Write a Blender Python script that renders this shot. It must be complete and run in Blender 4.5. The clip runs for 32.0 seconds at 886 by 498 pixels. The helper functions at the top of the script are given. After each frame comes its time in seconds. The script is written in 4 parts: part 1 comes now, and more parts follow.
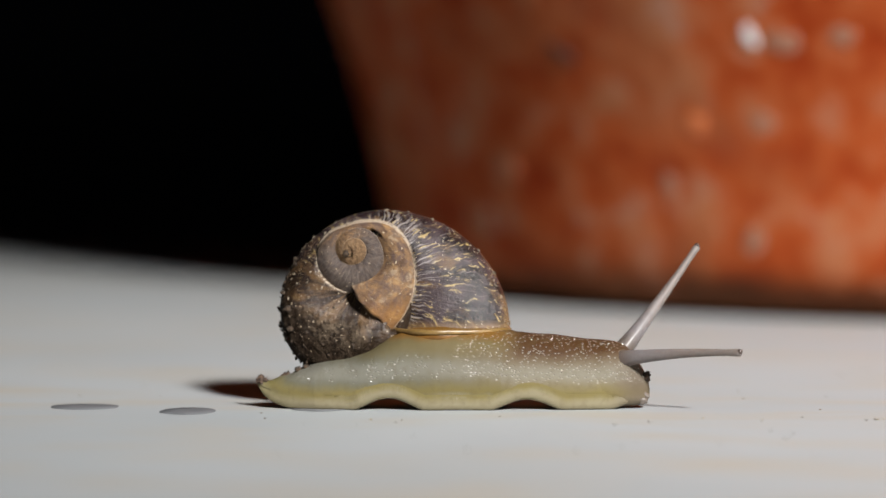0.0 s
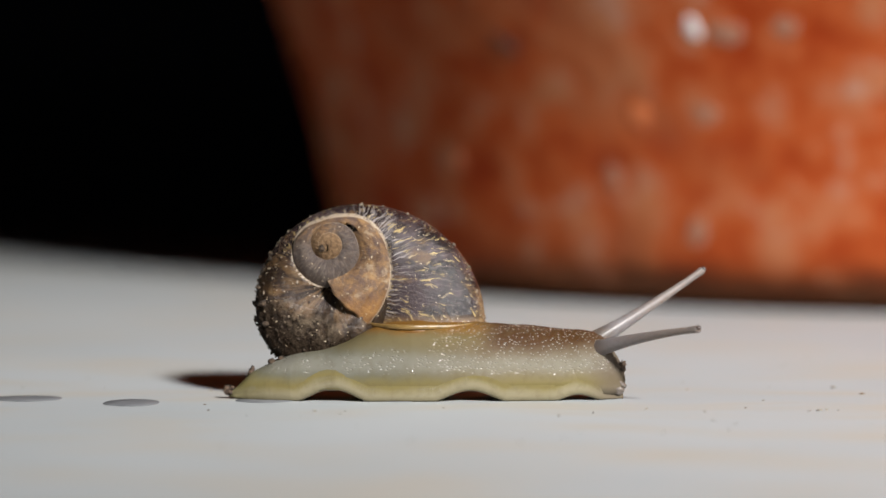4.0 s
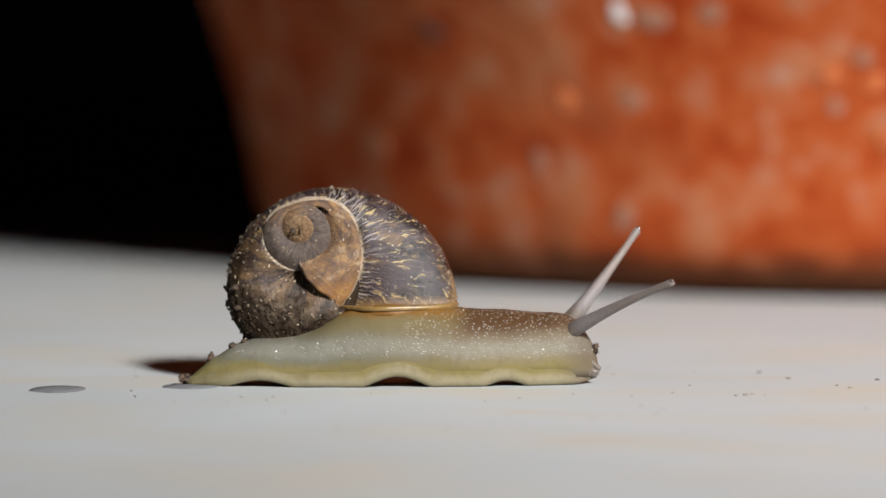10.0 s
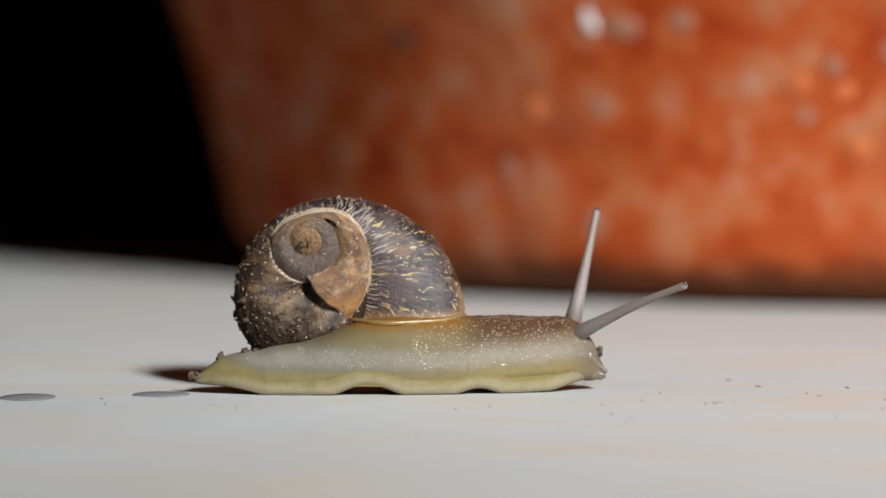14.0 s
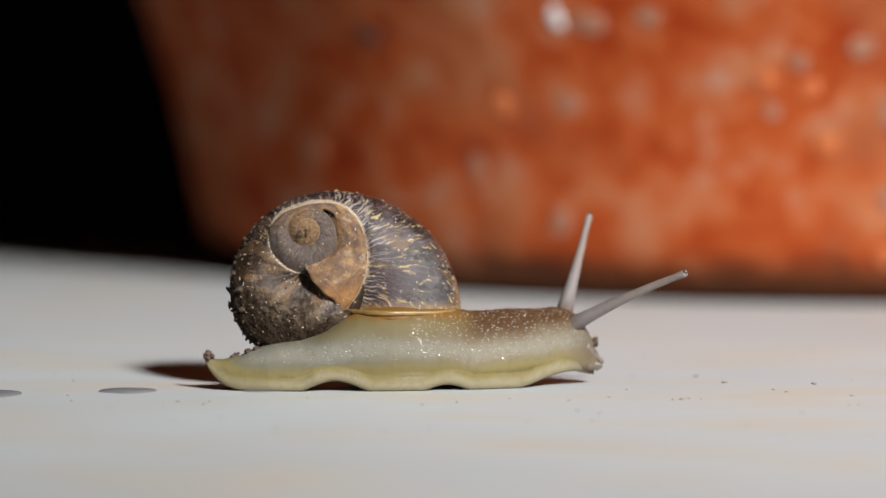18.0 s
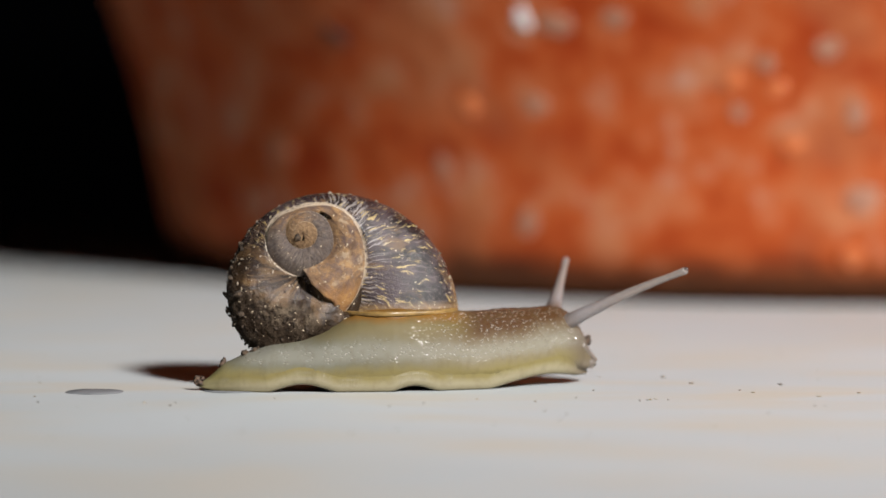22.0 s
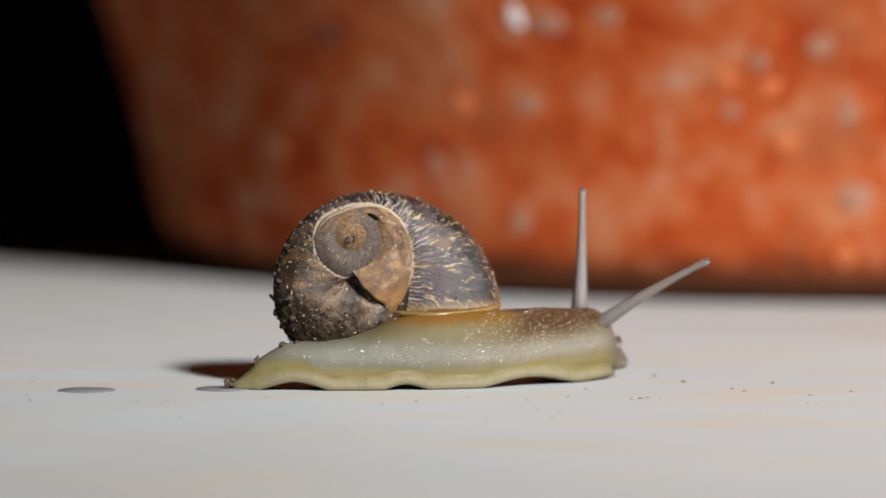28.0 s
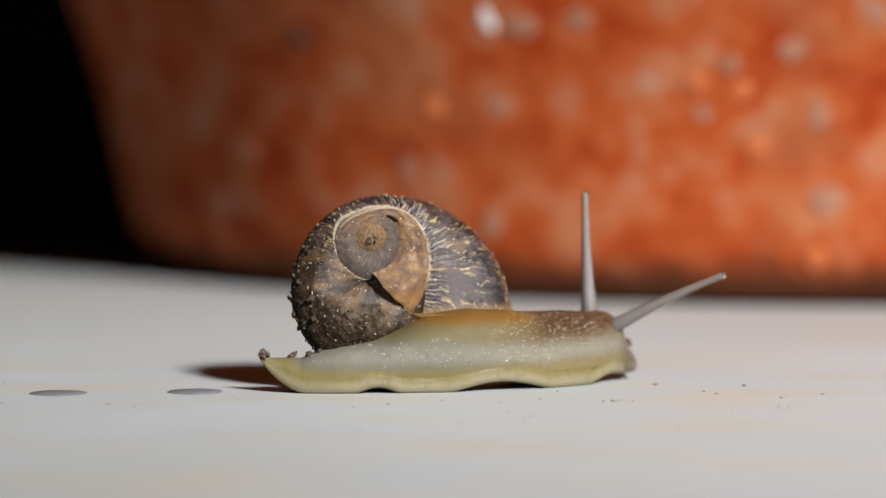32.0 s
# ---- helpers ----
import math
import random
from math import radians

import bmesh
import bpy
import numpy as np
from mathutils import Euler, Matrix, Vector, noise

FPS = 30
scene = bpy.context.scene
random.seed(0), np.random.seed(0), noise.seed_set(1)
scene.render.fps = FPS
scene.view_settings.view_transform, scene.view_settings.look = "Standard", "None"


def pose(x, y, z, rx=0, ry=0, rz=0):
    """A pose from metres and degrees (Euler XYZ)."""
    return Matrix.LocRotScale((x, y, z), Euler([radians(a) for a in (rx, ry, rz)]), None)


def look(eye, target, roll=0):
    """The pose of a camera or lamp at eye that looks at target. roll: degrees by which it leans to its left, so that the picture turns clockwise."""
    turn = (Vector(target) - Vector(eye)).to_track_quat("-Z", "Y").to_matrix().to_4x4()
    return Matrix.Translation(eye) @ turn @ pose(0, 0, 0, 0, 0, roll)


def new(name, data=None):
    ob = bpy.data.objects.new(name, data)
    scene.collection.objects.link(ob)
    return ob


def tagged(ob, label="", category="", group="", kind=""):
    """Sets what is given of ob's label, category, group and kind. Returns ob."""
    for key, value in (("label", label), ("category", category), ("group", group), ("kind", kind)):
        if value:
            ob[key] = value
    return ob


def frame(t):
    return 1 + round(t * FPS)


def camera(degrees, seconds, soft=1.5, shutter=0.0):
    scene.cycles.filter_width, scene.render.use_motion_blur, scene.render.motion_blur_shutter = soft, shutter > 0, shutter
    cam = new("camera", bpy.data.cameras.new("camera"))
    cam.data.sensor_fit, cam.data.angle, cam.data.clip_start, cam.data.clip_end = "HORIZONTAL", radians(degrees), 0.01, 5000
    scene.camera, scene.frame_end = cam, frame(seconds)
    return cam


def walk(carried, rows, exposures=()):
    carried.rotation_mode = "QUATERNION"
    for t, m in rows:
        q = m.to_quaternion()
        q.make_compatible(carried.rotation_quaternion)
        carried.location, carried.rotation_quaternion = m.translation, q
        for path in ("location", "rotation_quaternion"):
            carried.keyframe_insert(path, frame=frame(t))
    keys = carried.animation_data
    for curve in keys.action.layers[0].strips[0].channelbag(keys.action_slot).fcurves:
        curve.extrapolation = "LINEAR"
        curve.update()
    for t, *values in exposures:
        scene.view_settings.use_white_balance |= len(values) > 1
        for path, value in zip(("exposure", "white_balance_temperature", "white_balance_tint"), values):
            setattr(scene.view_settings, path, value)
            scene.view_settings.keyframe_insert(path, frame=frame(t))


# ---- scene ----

· · ·

→ Exercise requirements
All of the lines above should be retyped precisely, apart from the pictures.

→ Solution for this problem
Write a Blender Python script that renders this shot. It must be complete and run in Blender 4.5. The clip runs for 32.0 seconds at 886 by 498 pixels. The helper functions at the top of the script are given. After each frame comes its time in seconds. The script is written in 4 parts: part 1 comes now, and more parts follow.
0.0 s
4.0 s
10.0 s
14.0 s
18.0 s
22.0 s
28.0 s
32.0 s
# ---- helpers ----
import math
import random
from math import radians

import bmesh
import bpy
import numpy as np
from mathutils import Euler, Matrix, Vector, noise

FPS = 30
scene = bpy.context.scene
random.seed(0), np.random.seed(0), noise.seed_set(1)
scene.render.fps = FPS
scene.view_settings.view_transform, scene.view_settings.look = "Standard", "None"


def pose(x, y, z, rx=0, ry=0, rz=0):
    """A pose from metres and degrees (Euler XYZ)."""
    return Matrix.LocRotScale((x, y, z), Euler([radians(a) for a in (rx, ry, rz)]), None)


def look(eye, target, roll=0):
    """The pose of a camera or lamp at eye that looks at target. roll: degrees by which it leans to its left, so that the picture turns clockwise."""
    turn = (Vector(target) - Vector(eye)).to_track_quat("-Z", "Y").to_matrix().to_4x4()
    return Matrix.Translation(eye) @ turn @ pose(0, 0, 0, 0, 0, roll)


def new(name, data=None):
    ob = bpy.data.objects.new(name, data)
    scene.collection.objects.link(ob)
    return ob


def tagged(ob, label="", category="", group="", kind=""):
    """Sets what is given of ob's label, category, group and kind. Returns ob."""
    for key, value in (("label", label), ("category", category), ("group", group), ("kind", kind)):
        if value:
            ob[key] = value
    return ob


def frame(t):
    return 1 + round(t * FPS)


def camera(degrees, seconds, soft=1.5, shutter=0.0):
    scene.cycles.filter_width, scene.render.use_motion_blur, scene.render.motion_blur_shutter = soft, shutter > 0, shutter
    cam = new("camera", bpy.data.cameras.new("camera"))
    cam.data.sensor_fit, cam.data.angle, cam.data.clip_start, cam.data.clip_end = "HORIZONTAL", radians(degrees), 0.01, 5000
    scene.camera, scene.frame_end = cam, frame(seconds)
    return cam


def walk(carried, rows, exposures=()):
    carried.rotation_mode = "QUATERNION"
    for t, m in rows:
        q = m.to_quaternion()
        q.make_compatible(carried.rotation_quaternion)
        carried.location, carried.rotation_quaternion = m.translation, q
        for path in ("location", "rotation_quaternion"):
            carried.keyframe_insert(path, frame=frame(t))
    keys = carried.animation_data
    for curve in keys.action.layers[0].strips[0].channelbag(keys.action_slot).fcurves:
        curve.extrapolation = "LINEAR"
        curve.update()
    for t, *values in exposures:
        scene.view_settings.use_white_balance |= len(values) > 1
        for path, value in zip(("exposure", "white_balance_temperature", "white_balance_tint"), values):
            setattr(scene.view_settings, path, value)
            scene.view_settings.keyframe_insert(path, frame=frame(t))


# ---- scene ----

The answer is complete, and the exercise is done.